Elle y est très sensible et a notamment voulu regarder qui étaient les exposants et ce qu’ils représentaient. Elle a été très étonnée et très surprise de constater qu’un bon nombre de chefs d’entreprise étaient avant tout des artisans établis dans de nouveaux métiers du secteur artisanal. Et avec des parcours professionnels très atypiques, car beaucoup de personnes sont en reconversion professionnelle. Et cela l’a beaucoup rassurée sur le défi du secteur artisanal, où l’on sait que nous avons 300 000 entreprises à vendre dans les 10 prochaines années. C’est donc une véritable opportunité pour nous.
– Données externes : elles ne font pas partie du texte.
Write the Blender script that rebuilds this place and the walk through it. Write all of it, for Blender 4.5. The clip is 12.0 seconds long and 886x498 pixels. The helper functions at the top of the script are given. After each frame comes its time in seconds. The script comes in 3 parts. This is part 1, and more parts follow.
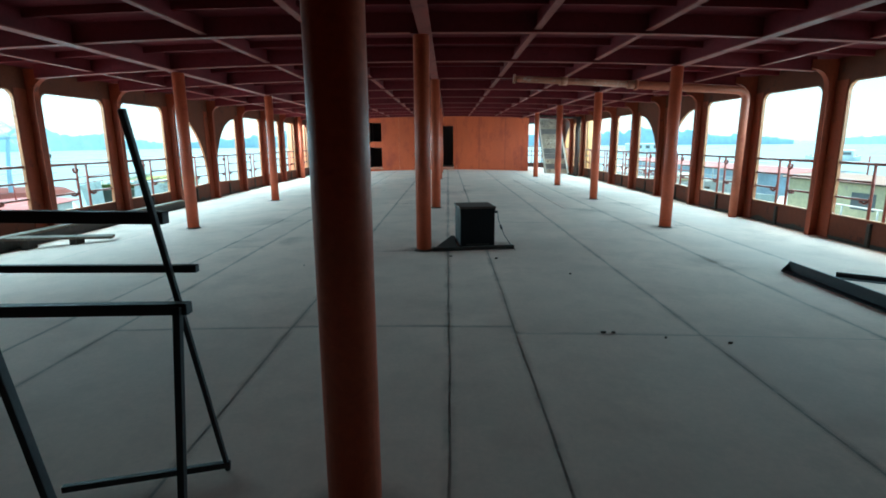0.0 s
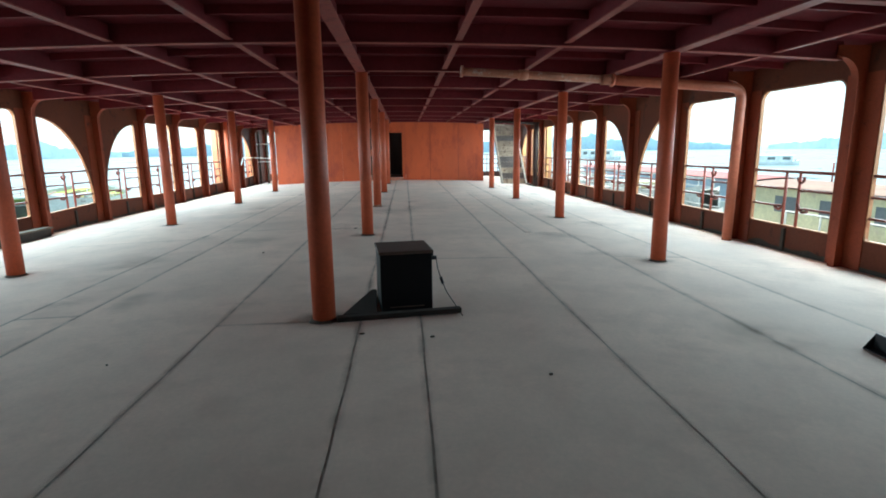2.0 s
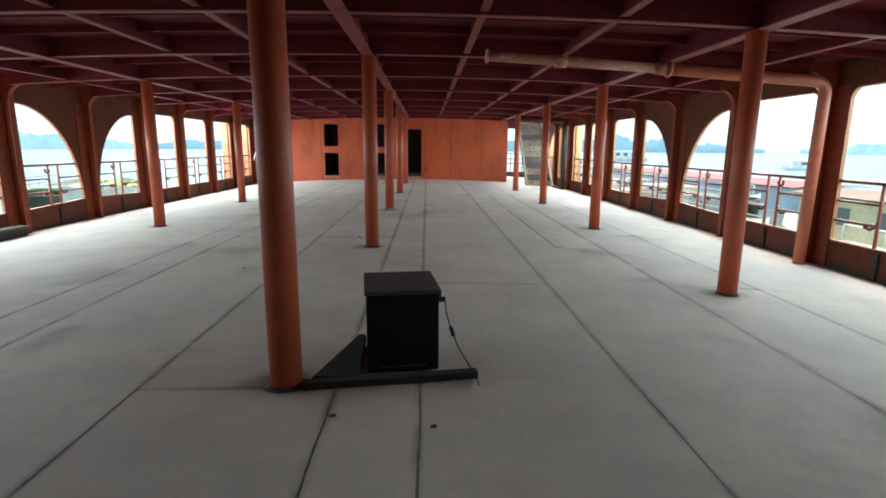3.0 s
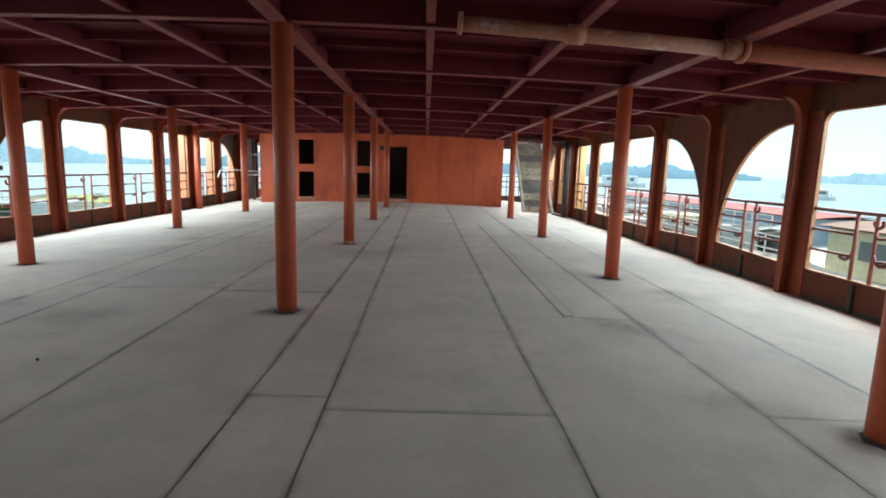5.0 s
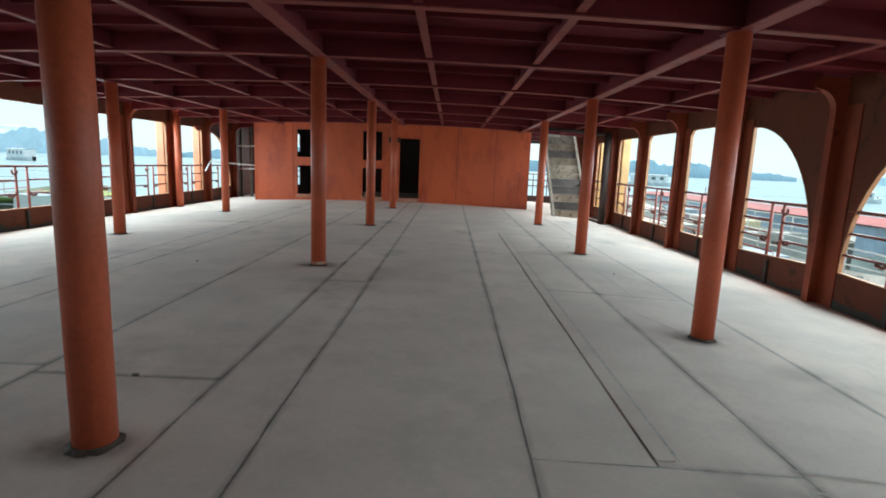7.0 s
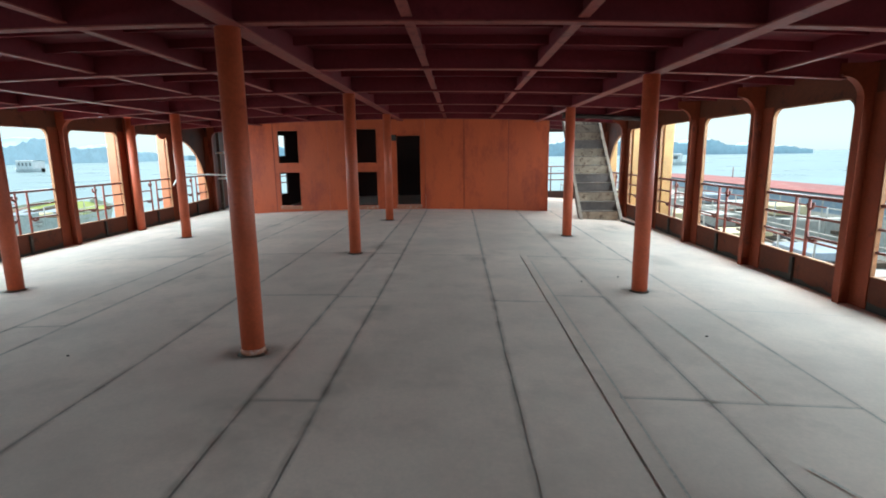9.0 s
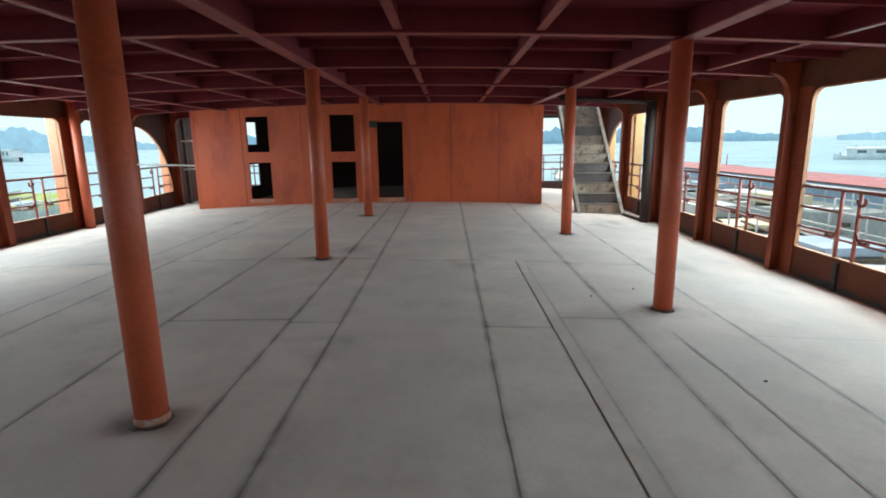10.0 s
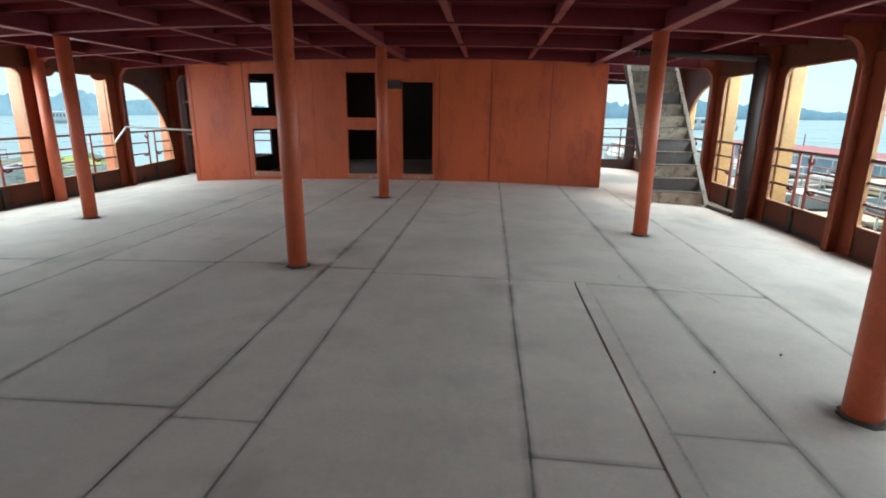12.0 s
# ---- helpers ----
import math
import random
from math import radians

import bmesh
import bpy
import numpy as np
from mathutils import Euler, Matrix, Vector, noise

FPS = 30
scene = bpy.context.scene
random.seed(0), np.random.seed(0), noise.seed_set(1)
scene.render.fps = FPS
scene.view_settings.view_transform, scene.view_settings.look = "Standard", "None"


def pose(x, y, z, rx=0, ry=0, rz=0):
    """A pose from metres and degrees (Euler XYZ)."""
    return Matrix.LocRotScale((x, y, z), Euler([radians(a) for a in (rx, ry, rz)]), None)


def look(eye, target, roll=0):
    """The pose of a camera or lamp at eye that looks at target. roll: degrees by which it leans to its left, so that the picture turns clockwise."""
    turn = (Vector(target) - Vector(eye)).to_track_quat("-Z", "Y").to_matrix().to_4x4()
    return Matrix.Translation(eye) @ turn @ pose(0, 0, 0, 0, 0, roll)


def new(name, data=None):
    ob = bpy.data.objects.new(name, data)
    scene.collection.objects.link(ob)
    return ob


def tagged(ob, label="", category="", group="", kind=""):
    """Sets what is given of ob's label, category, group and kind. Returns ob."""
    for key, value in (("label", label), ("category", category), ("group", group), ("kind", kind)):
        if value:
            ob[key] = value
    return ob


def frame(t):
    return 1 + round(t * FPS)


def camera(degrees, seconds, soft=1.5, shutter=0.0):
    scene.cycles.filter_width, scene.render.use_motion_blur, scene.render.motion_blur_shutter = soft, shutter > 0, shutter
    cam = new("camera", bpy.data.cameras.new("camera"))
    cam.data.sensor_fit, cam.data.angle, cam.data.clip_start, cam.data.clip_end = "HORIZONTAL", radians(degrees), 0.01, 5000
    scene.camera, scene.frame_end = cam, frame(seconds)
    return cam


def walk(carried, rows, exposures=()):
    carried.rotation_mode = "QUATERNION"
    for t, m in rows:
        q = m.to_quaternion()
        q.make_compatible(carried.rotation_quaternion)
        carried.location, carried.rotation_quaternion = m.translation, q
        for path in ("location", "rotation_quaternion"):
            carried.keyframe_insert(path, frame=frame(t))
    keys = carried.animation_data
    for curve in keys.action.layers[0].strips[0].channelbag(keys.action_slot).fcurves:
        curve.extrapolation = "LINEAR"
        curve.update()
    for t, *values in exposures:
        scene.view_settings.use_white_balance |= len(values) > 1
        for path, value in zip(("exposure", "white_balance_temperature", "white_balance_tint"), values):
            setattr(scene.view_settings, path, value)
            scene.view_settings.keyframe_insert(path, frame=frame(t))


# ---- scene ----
cam = camera(81.0, 12.0, soft=1.8)
EXPOSURES = [(0.0, 4.42, 5500, -12), (0.5, 4.36, 5550, -9), (1.0, 4.36, 5750, -5), (1.5, 4.4, 6050, 1), (2.0, 4.4, 6250, 3), (2.5, 4.35, 6400, 5), (4.5, 4.05, 6500, 5), (6.0, 3.92, 6500, 7), (7.5, 3.82, 6400, 5), (9.5, 3.78, 6400, 7), (12.0, 3.72, 6350, 5)]
PATH = [
    (0, (-0.08, -0.554, 1.162), (-0.1, 1.405, 0.76), -0.4),
    (0.5, (-0.094, -0.093, 1.187), (-0.02, 1.875, 0.838), -0.9),
    (1, (-0.004, 0.39, 1.217), (0.065, 2.364, 0.904), -0.4),
    (1.5, (0.124, 0.93, 1.212), (0.308, 2.888, 0.847), 0.1),
    (2, (0.258, 1.416, 1.199), (0.397, 3.375, 0.821), -0.7),
    (2.5, (0.338, 1.969, 1.207), (0.431, 3.932, 0.835), 0.4),
    (2.7, (0.343, 2.187, 1.217), (0.41, 4.148, 0.831), 0.2),
    (4.3, (0.716, 3.962, 1.175), (0.776, 5.931, 0.828), 1.8),
    (4.5, (0.746, 4.156, 1.192), (0.786, 6.131, 0.882), 2.2),
    (5, (0.819, 4.671, 1.191), (0.891, 6.646, 0.884), 1.6),
    (5.5, (0.944, 5.247, 1.2), (0.955, 7.213, 0.832), 1.1),
    (6, (0.982, 5.783, 1.162), (1.032, 7.741, 0.758), 2.2),
    (6.5, (1.069, 6.377, 1.182), (1.053, 8.347, 0.839), 1.9),
    (7, (1.1, 6.905, 1.179), (1.084, 8.879, 0.855), 2.3),
    (7.5, (1.153, 7.484, 1.218), (1.14, 9.459, 0.902), 1.8),
    (7.7, (1.144, 7.706, 1.254), (1.079, 9.678, 0.926), 1.7),
    (9.5, (1.175, 9.633, 1.427), (1.129, 11.597, 1.053), -1.2),
    (10, (1.208, 10.184, 1.408), (1.187, 12.142, 1.001), -0.8),
    (10.5, (1.194, 10.774, 1.385), (1.101, 12.719, 0.927), -0.2),
    (11, (1.255, 11.225, 1.334), (1.049, 13.157, 0.859), -0.1),
    (11.5, (1.265, 11.748, 1.313), (1.052, 13.675, 0.822), 0.8),
    (12, (1.298, 12.221, 1.309), (1.129, 14.148, 0.8), 0.5),
]
walk(cam, [(t, look(eye, target, roll)) for t, eye, target, roll in PATH], exposures=EXPOSURES)

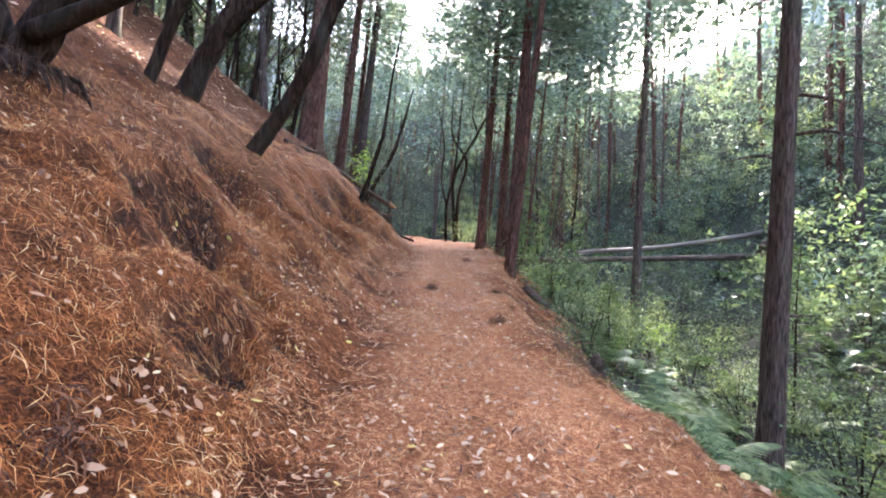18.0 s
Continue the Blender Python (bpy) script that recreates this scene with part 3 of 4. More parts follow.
burled = tall_tree("tree", 14.1, 25.32, 0.40, (0.02, 0.0), 20, REDBARK, "conifer with a swollen lower trunk and flaking red bark", NEAR, 10, dead=2, sides=22, flutes=0.08)
tall_tree("tree", 14.95, 25.9, 0.28, (0.02, 0.01), 18, REDBARK, "slim red-barked conifer close beside a thicker one", NEAR, 11)
piece("burl", tube_mesh("burl", [(-0.04, 0.02, 0.75, 0.19), (-0.06, 0.03, 1.0, 0.225), (-0.09, 0.05, 1.22, 0.235), (-0.05, 0.02, 1.45, 0.2), (0.02, 0.0, 1.75, 0.15)], REDBARK, sides=22, rings=18, knobs=0.03, flutes=0.05, seed=5), burled, "swollen burl on the lower trunk")
tall_tree("tree", 17.5, 29.7, 0.36, (0.04, 0.0), 20, REDBARK, "dark straight conifer at the bend of the path", NEAR, 12, sides=18)
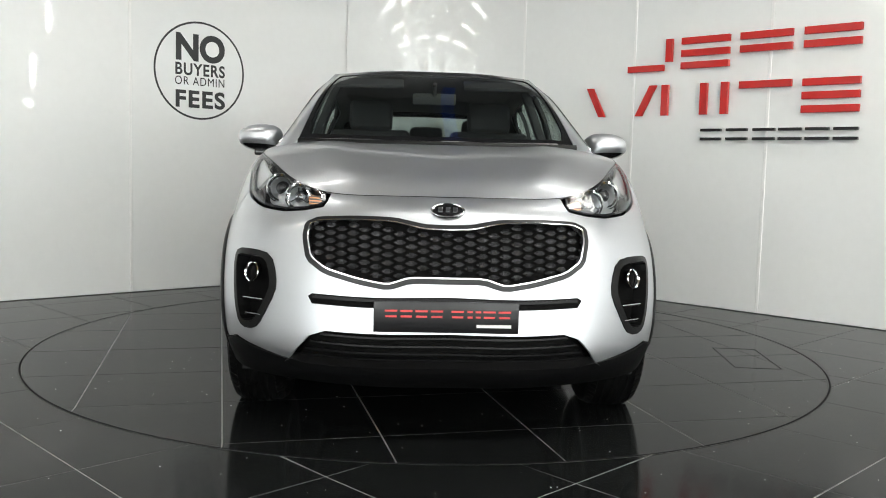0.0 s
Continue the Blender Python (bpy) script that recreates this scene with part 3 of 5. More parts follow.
TOP_NET = np.array([
    # windscreen centre, A pillar, side windows, rear pillar, rear window centre; from the belt up to the roof's edge
    [(1.12, 0, 1.165), (.80, 0, 1.350), (.48, 0, 1.502), (.17, 0, 1.610)],
    [(1.08, .40, 1.165), (.77, .38, 1.349), (.46, .355, 1.499), (.16, .33, 1.604)],
    [(.985, .69, 1.160), (.71, .640, 1.346), (.425, .588, 1.492), (.135, .535, 1.585)],
    [(.91, .770, 1.148), (.64, .712, 1.315), (.35, .646, 1.467), (.07, .566, 1.590)],
    [(.45, .797, 1.142), (.33, .740, 1.31), (.18, .680, 1.468), (-.09, .586, 1.606)],
    [(-.22, .793, 1.174), (-.22, .742, 1.33), (-.22, .682, 1.488), (-.28, .598, 1.620)],
    [(-.7, .782, 1.198), (-.68, .735, 1.34), (-.66, .676, 1.483), (-.62, .600, 1.618)],
    [(-1.25, .760, 1.219), (-1.22, .714, 1.345), (-1.18, .657, 1.465), (-1.1, .585, 1.586)],
    [(-1.62, .727, 1.236), (-1.57, .685, 1.345), (-1.5, .632, 1.447), (-1.42, .570, 1.550)],
    [(-1.87, .688, 1.236), (-1.81, .652, 1.335), (-1.745, .604, 1.430), (-1.69, .548, 1.520)],
    [(-1.995, .554, 1.214), (-1.925, .53, 1.31), (-1.855, .50, 1.412), (-1.80, .465, 1.510)],
    [(-2.055, .319, 1.196), (-1.97, .31, 1.30), (-1.895, .29, 1.418), (-1.825, .275, 1.530)],
    [(-2.07, 0, 1.191), (-1.985, 0, 1.30), (-1.905, 0, 1.422), (-1.835, 0, 1.538)],
])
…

Y a-t-il des candidats à la reprise ?
Oui, il y a des candidats à la reprise, des créateurs, des porteurs de projets de création de nouvelles entreprises. Même si nous sommes dans une période extrêmement délicate d’un point de vue économique. Reste cependant une forte envie de créer sa propre entreprise, de reprendre une entreprise artisanale.
« Il y a vraiment de vraies opportunités ouvertes au grand public, à des personnes issues d’horizons professionnels différents. »
Le gouvernement réclame 60 milliards pour le budget 2025. Dans le texte examiné au Parlement, il est question d’une réduction des apprentissages et des aides à l’apprentissage.
Oui, nous nous y opposons car évidemment, à mon avis, ce n’est pas une économie. Cela devrait être un investissement. Et quand on parle d’un soutien aux entreprises à hauteur de 6 000 euros, même si on revoit les choses, ça veut dire qu’on freine la dynamique sur l’alternance, sur la formation initiale. Même si les entreprises n’ont jamais baissé la garde depuis ces différentes années délicates et difficiles. Et je pense que ce serait un très mauvais signe. Alors qu’il y avait pratiquement 850 000 ou 900 000 apprentis, on peut avoir des difficultés. Je pense qu’en fonction de la taille des entreprises, il faut maintenir l’aide à 6 000 euros pour les entreprises de moins de 250, voire 50 salariés.
“Ce n’est pas à l’entreprise de prendre en charge l’intégralité de l’apprentissage, il faut l’aider, il faut l’accompagner si l’on veut que les jeunes trouvent derrière cela une employabilité.”
Près de 80 % de ces jeunes trouvent un emploi dans les six à sept mois suivant l’obtention de leur diplôme. C’est une qualification importante qui est reconnue par le secteur et par la branche. Si on ne traite pas les choses de cette manière lors de la formation initiale, on retrouvera ces groupes en difficulté et il faudra peut-être investir dans le volet social. Alors, engageons-nous à le soutenir dès maintenant.
Le gouvernement souhaite également faciliter la vie des entreprises. De quoi avez-vous besoin, artisans, TPE ?
J’aimerais, chaque jour, pouvoir simplifier le temps nécessaire au chef d’entreprise pour la partie déclarative, administrative, etc. Il faut simplifier considérablement. Cela veut dire qu’il faut oser aller très loin. Il faut oser aller vers un seul point d’entrée pour la partie déclaration et que l’entreprise n’ait pas besoin de fournir des informations aux différents services de l’Etat. Il faut absolument faciliter les choses d’un point de vue administratif pour l’entreprise. L’artisan a besoin de produire, il a besoin de commercialiser, il a besoin de se développer. Alors, là où il a de plus en plus de tâches à accomplir, il faut lui laisser du temps et lui permettre d’avancer plus vite dans sa production. Et donc simplifier la partie administrative et déclarative.
Concrètement, combien de temps un artisan consacre-t-il en moyenne aux tâches administratives ?
Il n’y a pas loin de 20% d’artisans qui consacrent du temps à la partie déclarative, alors qu’ils ont besoin de ce temps pour produire un peu plus. D’autant plus quand on a des problèmes de rentabilité liés au coût de l’énergie, au coût de fonctionnement ou à la vie qui est un peu plus chère qu’avant. Plus on est dans ces dispositions, plus il faut réduire la part déclarative du chef d’entreprise. Son travail n’est pas la partie administrative, c’est la partie production.